Importance of Context


Context.jpgMuslims today live under a variety of system of rule, in different cultural, geographical and political environments. Such different living environments suggest that the challenges faced by Muslims today had become more varied, and that there is not necessarily a ‘one-size-fits-all’ solution for the same problem faced by say a Muslim in a Muslim majority country, compared to a Muslim living as a minority. Beyond physical characteristics such as culture, geographies and political systems, the dimension of time is equally critical for Muslims to reflect, if we are to successfully navigate through a myriad of challenges in their respective environments.

What contextualizing is and what it is not
Contextualizing Islam DOES NOT mean adapting Islamic theology to Western norms. Instead, contextualizing Islam is about realizing the potential within Islam that is related to (i) being a ‘good’ Muslim regardless of the situation we find ourselves in, (ii) developing and enhancing positive relationships between Muslims and non-Muslims, and (iii) contributing productively to the society that we lived in.

Does contextualization exist in Islam?
Contextualizing has always existed in Islamic traditions. The religion was revealed to Prophet Muhammad over the course of 23 years incrementally, so as to cater to the context and development of the Muslim society then. The prohibition of alcohol is a case in point. Islam first started by criticizing the drinking habit because it was something that is deeply entrenched in pre-Islamic Arabs. Islam then prohibited Muslims from drinking when they are about to perform their prayers before forbidding the consumption of alcohol totally. This incremental approach indicates Islam’s sensitivity to the needs of the society then, rather to impose its teachings without any flexibility. The Sharia also provides room for flexibility through the concept of rukhsah (exemptions from a general rule; concessions) to cater to the varying needs of Muslims in different situations.
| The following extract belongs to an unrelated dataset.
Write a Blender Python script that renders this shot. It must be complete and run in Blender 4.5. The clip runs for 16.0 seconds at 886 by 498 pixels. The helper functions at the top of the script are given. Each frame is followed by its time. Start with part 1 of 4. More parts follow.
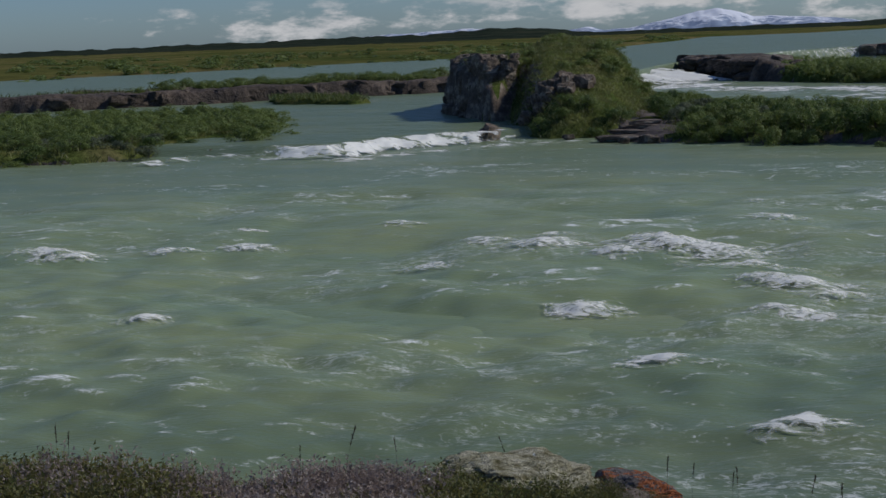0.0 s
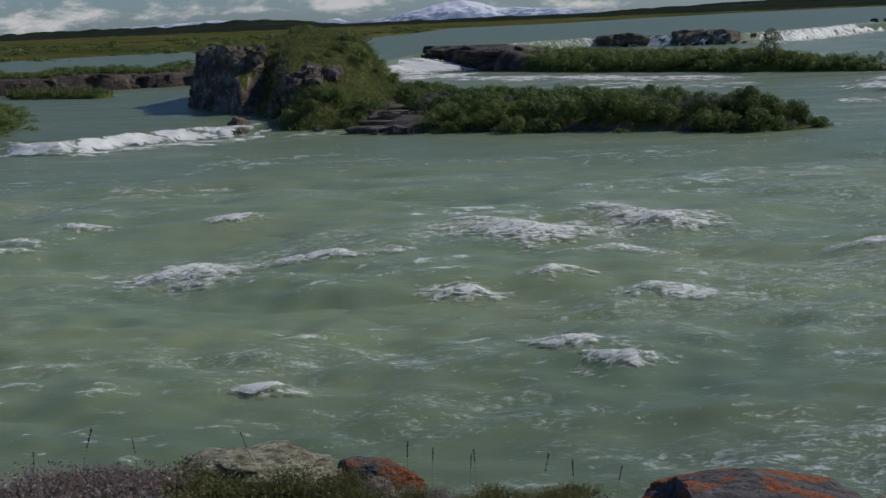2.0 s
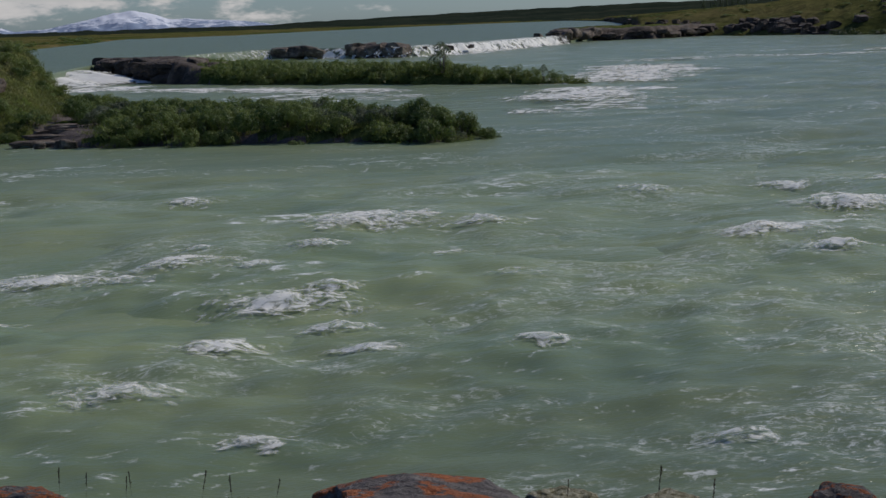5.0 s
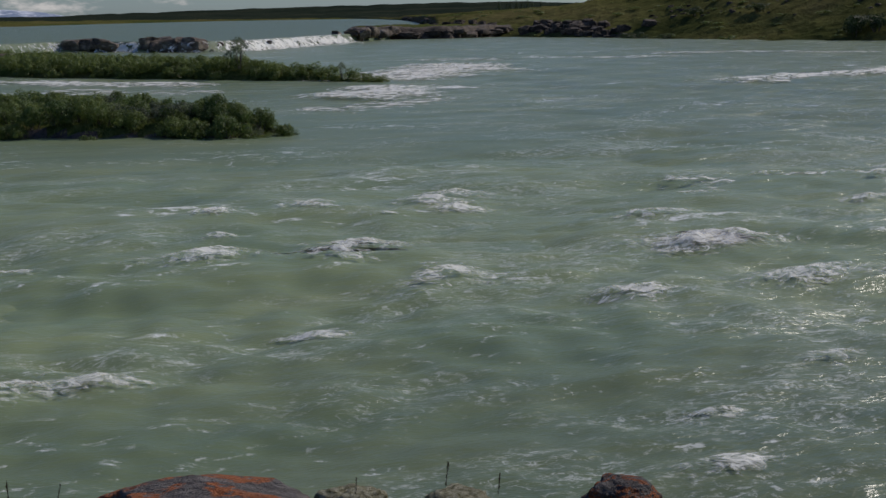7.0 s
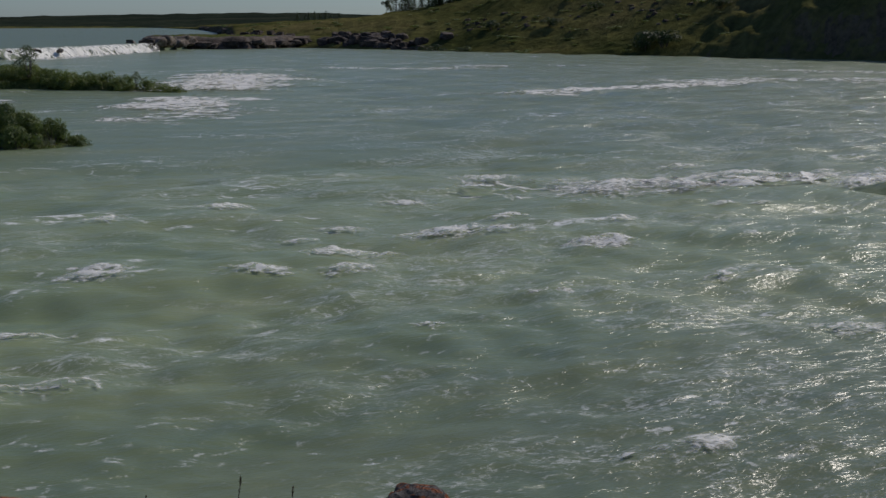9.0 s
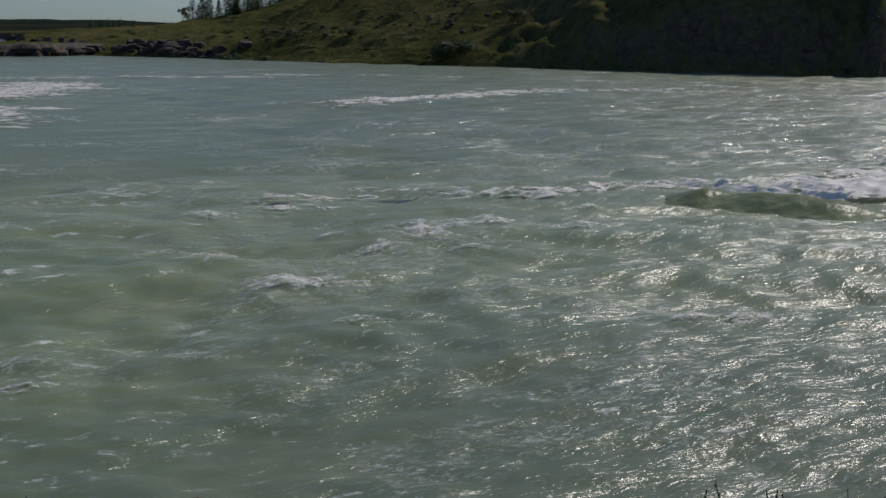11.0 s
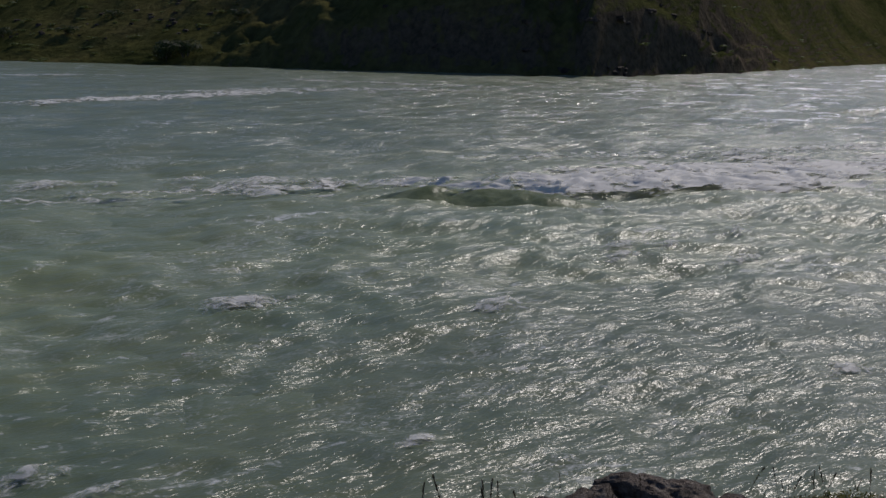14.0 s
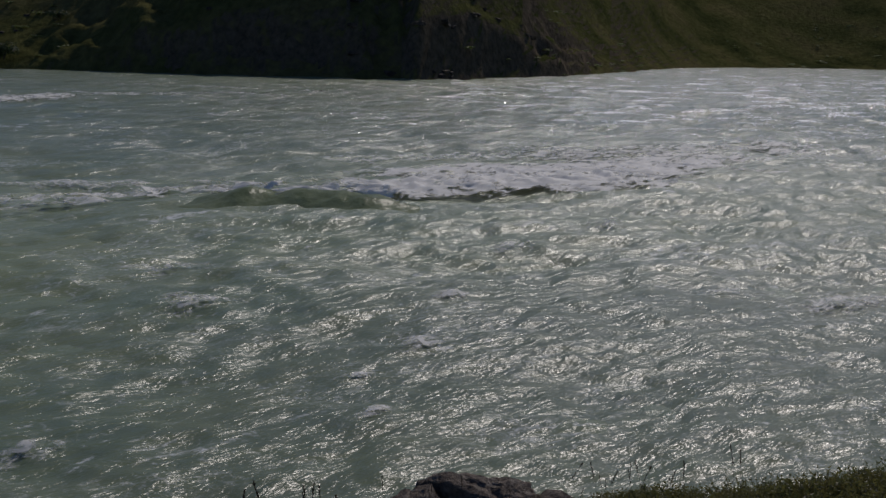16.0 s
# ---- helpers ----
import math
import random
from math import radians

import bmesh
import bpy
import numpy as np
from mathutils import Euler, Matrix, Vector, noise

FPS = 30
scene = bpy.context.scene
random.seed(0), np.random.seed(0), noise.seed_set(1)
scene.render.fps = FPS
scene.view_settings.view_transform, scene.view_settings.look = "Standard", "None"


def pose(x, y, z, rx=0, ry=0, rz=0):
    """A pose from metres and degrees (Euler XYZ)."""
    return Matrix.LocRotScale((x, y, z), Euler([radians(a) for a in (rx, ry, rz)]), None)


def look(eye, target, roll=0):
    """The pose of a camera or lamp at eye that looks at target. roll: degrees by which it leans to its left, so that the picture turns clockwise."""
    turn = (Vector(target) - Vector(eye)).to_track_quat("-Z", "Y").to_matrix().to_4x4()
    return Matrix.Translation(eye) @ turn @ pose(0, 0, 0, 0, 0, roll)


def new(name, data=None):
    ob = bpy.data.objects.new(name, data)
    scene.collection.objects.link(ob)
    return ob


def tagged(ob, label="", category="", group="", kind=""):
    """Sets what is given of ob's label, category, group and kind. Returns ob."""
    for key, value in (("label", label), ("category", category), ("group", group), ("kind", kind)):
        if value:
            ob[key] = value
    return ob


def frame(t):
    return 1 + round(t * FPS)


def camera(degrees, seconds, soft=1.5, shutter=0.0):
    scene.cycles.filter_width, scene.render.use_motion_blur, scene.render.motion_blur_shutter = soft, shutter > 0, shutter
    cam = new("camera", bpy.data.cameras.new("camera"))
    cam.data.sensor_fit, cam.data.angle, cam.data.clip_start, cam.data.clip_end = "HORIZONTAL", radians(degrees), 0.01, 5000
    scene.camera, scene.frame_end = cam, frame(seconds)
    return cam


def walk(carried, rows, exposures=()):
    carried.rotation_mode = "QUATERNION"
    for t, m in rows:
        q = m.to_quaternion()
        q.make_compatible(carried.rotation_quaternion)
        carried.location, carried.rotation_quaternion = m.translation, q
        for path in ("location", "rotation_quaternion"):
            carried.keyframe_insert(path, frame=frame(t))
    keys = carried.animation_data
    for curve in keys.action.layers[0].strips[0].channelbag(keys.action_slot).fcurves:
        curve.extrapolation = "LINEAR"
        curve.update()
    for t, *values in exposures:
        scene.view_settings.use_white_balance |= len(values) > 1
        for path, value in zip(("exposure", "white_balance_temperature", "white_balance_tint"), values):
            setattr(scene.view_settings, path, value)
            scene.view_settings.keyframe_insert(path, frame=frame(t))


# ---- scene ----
cam = camera(34.9, 16.0)
# seconds, eye x, eye y, tilt, roll, heading; a hand-held turn to the right on a bank five metres above the river
PATH = [
    (0.0, -0.100, 0.000, 81.44, 2.20, 14.05),
    (0.5, -0.083, -0.001, 81.55, 1.98, 11.43),
    (1.0, -0.067, -0.001, 81.35, 2.05, 9.06),
    (1.5, -0.050, -0.002, 80.93, 2.30, 6.28),
    (2.0, -0.033, -0.003, 80.71, 2.34, 3.93),
    (2.5, -0.017, -0.003, 80.98, 2.36, 1.58),
    (3.0, 0.000, -0.004, 81.02, 2.12, -0.33),
    (3.5, 0.015, -0.004, 81.07, 1.76, -2.59),
    (4.0, 0.030, -0.005, 81.12, 1.90, -4.51),
    (4.5, 0.045, -0.006, 80.96, 1.93, -6.78),
    (5.0, 0.060, -0.006, 80.74, 1.78, -9.09),
    (7.5, 0.102, -0.009, 80.58, 0.20, -18.97),
    (8.0, 0.110, -0.010, 80.71, -0.00, -20.82),
    (8.5, 0.116, -0.014, 80.81, -0.08, -23.01),
    (9.0, 0.122, -0.018, 80.93, -0.30, -25.23),
    (9.5, 0.129, -0.021, 81.10, -0.42, -27.50),
    (12.0, 0.160, -0.040, 81.41, -1.04, -37.00),
    (12.5, 0.166, -0.046, 81.40, -1.03, -38.97),
    (13.0, 0.172, -0.052, 81.42, -0.87, -40.73),
    (13.5, 0.179, -0.059, 81.47, -0.99, -42.59),
    (14.0, 0.185, -0.065, 81.55, -1.06, -44.30),
    (14.5, 0.191, -0.071, 81.65, -1.09, -46.30),
    (15.0, 0.198, -0.077, 81.69, -1.08, -47.87),
    (15.5, 0.204, -0.084, 81.77, -1.12, -49.66),
    (16.0, 0.210, -0.090, 81.82, -1.23, -51.28),
]
walk(cam, [(t, pose(x, y, 5.0, rx, ry, rz)) for t, x, y, rx, ry, rz in PATH],
     exposures=[(0.0, -0.36, 6550, 10), (5.0, -0.36, 6850, 11), (9.5, -0.50, 7000, 13), (12.0, -0.66, 6950, 14), (16.0, -1.18, 6850, 15)])

# ---- light ----
SUN_AZ, SUN_EL = 69.0, 38.0
sx, sy, sz = (math.sin(radians(SUN_AZ)) * math.cos(radians(SUN_EL)), math.cos(radians(SUN_AZ)) * math.cos(radians(SUN_EL)), math.sin(radians(SUN_EL)))
sun = new("sun", bpy.data.lights.new("sun", "SUN"))
sun.data.energy, sun.data.angle, sun.data.color = 3.2, radians(0.6), (1.0, 0.972, 0.935)
sun.matrix_world = look((sx * 100, sy * 100, sz * 100), (0, 0, 0))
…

Living as a Muslim in secular Singapore
There are a number of realities that Muslims in Singapore has to accept: (i) We are living in a multi-racial and multi-religious society, (ii) Muslims here enjoy reasonable freedom to practise of religion despite being a minority group and (iii) Secularism in Singapore relates more to a neutral and non-partisan government that is impartial to any religious groups for the higher goal of harmonious living (rather than an outright denial of God, heaven, hell and other religious concepts). Given these realities, Muslims here need to recognize that to practise Islam to perfection is remote in such an environment, and thus should instead focus on priorities that would promote Islam and Muslims here as ambassadors of positive conduct and productive contributors of society.